• _DESCRIPTION OF THE TASK_:
In the material below, find every line with "that" and pull it out.

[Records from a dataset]
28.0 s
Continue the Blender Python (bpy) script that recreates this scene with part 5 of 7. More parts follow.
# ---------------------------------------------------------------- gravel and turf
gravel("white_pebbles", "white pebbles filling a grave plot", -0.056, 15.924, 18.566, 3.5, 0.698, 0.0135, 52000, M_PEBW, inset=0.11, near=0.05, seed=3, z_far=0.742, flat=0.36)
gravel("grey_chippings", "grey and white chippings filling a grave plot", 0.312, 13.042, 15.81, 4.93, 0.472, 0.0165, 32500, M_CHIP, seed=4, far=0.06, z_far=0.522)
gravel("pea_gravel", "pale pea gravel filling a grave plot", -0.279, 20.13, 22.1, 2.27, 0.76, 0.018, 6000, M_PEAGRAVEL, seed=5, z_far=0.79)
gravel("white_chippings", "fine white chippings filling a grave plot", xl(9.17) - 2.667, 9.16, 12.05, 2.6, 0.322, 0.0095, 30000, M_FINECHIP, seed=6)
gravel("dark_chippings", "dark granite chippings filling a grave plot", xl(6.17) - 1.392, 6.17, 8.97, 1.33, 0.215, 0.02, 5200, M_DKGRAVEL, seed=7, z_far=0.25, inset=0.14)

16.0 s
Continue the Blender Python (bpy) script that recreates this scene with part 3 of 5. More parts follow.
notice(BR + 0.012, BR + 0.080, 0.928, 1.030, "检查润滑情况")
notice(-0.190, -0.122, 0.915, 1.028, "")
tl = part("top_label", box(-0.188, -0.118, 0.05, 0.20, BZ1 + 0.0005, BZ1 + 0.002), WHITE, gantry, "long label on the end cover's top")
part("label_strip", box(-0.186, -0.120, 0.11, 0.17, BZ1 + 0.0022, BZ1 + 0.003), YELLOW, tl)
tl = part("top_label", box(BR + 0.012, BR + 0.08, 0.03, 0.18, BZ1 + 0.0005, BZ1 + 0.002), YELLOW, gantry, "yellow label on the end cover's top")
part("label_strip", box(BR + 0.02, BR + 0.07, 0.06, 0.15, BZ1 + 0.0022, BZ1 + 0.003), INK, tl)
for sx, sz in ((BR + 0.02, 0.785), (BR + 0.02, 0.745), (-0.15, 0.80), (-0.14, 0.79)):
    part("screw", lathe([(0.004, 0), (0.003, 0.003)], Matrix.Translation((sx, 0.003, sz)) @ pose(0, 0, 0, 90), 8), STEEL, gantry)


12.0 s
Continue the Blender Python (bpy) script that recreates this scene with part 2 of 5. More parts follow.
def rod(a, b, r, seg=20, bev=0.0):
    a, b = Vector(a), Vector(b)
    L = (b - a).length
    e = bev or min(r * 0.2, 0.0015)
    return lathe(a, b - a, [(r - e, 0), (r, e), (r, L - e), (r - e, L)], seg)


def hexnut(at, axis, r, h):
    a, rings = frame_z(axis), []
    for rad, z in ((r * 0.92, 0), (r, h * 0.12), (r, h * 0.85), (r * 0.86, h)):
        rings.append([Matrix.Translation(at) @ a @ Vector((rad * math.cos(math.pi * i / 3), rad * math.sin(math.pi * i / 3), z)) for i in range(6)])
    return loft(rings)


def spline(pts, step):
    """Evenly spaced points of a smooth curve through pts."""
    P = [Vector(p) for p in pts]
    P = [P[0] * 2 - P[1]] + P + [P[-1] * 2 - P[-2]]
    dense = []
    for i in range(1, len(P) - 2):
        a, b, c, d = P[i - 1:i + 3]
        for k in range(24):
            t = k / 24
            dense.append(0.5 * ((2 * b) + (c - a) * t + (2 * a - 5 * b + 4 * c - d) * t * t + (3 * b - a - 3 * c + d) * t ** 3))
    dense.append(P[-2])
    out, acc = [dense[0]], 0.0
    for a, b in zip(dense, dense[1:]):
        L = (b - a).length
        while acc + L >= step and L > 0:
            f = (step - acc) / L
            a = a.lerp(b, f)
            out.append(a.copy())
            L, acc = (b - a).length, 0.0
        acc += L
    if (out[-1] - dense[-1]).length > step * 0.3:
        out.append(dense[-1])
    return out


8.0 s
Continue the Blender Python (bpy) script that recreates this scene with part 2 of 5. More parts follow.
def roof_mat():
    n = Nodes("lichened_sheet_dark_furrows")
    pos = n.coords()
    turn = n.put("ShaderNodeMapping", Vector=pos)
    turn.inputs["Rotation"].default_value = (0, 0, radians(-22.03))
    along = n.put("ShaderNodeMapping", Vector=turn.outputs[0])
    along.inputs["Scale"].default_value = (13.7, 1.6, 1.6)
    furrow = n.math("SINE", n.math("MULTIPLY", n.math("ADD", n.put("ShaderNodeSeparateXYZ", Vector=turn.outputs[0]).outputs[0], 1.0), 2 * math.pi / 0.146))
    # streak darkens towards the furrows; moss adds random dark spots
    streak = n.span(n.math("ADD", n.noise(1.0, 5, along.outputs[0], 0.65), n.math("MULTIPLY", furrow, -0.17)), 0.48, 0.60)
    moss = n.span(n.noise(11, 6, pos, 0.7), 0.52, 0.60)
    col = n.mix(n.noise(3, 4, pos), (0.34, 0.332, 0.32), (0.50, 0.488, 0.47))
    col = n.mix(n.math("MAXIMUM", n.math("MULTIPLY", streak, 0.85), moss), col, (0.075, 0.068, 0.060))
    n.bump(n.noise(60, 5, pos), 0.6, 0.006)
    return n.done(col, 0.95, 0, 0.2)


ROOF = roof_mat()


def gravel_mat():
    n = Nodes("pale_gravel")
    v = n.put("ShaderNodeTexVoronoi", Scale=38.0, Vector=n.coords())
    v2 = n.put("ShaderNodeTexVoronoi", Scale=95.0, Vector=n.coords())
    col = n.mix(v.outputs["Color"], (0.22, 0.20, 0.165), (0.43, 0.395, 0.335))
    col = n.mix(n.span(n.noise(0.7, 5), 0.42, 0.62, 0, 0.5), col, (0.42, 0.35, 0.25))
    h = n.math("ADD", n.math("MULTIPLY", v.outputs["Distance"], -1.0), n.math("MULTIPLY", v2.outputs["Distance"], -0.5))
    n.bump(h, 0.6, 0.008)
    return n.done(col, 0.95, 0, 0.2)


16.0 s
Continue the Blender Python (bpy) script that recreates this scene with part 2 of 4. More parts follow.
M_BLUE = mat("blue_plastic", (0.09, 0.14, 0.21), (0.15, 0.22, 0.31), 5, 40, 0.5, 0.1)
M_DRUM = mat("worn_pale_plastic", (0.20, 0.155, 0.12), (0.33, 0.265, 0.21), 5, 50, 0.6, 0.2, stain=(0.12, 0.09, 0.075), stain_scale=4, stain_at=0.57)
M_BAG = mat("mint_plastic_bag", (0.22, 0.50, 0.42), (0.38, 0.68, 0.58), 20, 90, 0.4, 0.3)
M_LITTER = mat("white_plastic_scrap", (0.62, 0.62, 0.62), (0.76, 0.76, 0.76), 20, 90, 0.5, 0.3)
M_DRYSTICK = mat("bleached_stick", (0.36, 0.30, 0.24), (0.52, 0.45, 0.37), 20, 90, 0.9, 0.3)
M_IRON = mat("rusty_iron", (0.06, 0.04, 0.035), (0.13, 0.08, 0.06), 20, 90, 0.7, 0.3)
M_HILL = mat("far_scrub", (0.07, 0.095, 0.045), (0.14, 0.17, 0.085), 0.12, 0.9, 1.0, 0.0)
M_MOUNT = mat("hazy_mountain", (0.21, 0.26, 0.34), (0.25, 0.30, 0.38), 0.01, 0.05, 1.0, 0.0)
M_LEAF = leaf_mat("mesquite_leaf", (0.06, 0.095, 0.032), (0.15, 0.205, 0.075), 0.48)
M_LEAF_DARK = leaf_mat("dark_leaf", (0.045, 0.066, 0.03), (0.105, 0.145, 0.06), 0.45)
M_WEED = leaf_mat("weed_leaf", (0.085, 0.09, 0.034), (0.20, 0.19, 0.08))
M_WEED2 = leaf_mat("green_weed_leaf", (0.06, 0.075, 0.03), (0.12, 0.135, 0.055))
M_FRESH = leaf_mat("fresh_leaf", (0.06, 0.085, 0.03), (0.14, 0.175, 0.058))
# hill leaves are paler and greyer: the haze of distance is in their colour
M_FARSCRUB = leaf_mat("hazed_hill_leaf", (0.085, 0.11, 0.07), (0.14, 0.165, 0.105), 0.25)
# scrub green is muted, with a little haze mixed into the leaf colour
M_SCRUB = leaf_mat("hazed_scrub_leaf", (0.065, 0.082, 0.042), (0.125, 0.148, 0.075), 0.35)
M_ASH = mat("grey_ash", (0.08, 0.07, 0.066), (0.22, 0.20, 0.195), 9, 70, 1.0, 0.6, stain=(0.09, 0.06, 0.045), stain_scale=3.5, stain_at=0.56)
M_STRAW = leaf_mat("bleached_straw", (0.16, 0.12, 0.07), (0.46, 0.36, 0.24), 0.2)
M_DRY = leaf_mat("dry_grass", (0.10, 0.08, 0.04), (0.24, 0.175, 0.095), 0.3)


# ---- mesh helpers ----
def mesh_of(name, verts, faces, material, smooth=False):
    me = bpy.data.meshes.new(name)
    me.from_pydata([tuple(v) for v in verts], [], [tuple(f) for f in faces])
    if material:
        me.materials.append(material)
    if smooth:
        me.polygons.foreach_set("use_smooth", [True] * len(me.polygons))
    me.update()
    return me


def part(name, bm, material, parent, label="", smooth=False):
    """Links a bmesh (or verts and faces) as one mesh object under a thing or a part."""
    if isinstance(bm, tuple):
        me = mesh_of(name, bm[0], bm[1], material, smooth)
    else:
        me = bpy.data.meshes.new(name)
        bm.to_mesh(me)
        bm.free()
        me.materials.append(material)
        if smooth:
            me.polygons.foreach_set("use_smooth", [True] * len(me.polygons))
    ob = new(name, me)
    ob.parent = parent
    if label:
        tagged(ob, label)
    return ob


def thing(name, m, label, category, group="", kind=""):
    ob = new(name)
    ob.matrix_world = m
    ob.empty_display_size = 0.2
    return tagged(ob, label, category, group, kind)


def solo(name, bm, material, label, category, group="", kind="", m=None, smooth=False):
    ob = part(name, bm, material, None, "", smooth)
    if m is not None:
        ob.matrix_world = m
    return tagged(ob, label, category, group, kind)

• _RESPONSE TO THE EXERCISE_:
Continue the Blender Python (bpy) script that recreates this scene with part 5 of 7. More parts follow.
Continue the Blender Python (bpy) script that recreates this scene with part 3 of 5. More parts follow.
Continue the Blender Python (bpy) script that recreates this scene with part 2 of 5. More parts follow.
Continue the Blender Python (bpy) script that recreates this scene with part 2 of 5. More parts follow.
Continue the Blender Python (bpy) script that recreates this scene with part 2 of 4. More parts follow.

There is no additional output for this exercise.